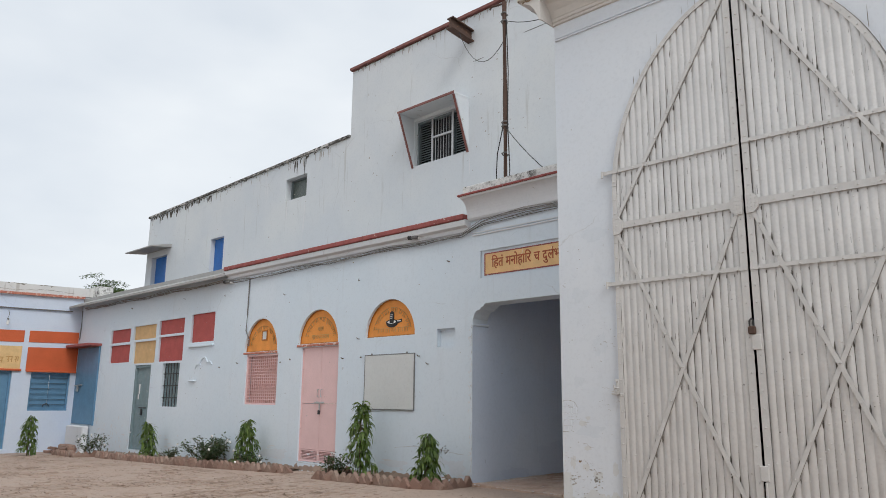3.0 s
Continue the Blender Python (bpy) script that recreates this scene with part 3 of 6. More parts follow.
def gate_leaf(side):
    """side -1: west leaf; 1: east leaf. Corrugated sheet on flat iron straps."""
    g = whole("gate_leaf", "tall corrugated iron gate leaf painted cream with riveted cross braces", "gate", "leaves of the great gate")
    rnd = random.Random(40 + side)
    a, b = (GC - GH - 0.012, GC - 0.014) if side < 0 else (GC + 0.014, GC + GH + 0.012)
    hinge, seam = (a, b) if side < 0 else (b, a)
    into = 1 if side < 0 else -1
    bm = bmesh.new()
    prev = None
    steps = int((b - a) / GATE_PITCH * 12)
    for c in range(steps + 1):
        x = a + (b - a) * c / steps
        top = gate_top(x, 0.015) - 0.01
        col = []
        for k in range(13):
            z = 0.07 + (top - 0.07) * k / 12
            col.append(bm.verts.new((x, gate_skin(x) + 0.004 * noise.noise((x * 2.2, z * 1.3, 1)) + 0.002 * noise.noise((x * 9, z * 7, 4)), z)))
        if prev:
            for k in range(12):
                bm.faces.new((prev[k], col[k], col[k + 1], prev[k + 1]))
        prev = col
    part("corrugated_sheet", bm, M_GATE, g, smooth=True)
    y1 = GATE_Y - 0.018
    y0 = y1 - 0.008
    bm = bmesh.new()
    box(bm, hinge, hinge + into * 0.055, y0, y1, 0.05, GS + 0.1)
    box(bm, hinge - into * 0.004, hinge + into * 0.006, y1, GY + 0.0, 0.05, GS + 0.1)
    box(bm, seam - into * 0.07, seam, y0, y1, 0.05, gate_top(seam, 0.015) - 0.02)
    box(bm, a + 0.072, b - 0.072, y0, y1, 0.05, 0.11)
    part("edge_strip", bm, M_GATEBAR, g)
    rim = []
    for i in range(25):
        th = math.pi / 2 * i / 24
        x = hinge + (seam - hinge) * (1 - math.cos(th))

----

All lines above with "part" in them should be returned.

Continue the Blender Python (bpy) script that recreates this scene with part 3 of 6. More parts follow.
    part("corrugated_sheet", bm, M_GATE, g, smooth=True)
    part("edge_strip", bm, M_GATEBAR, g)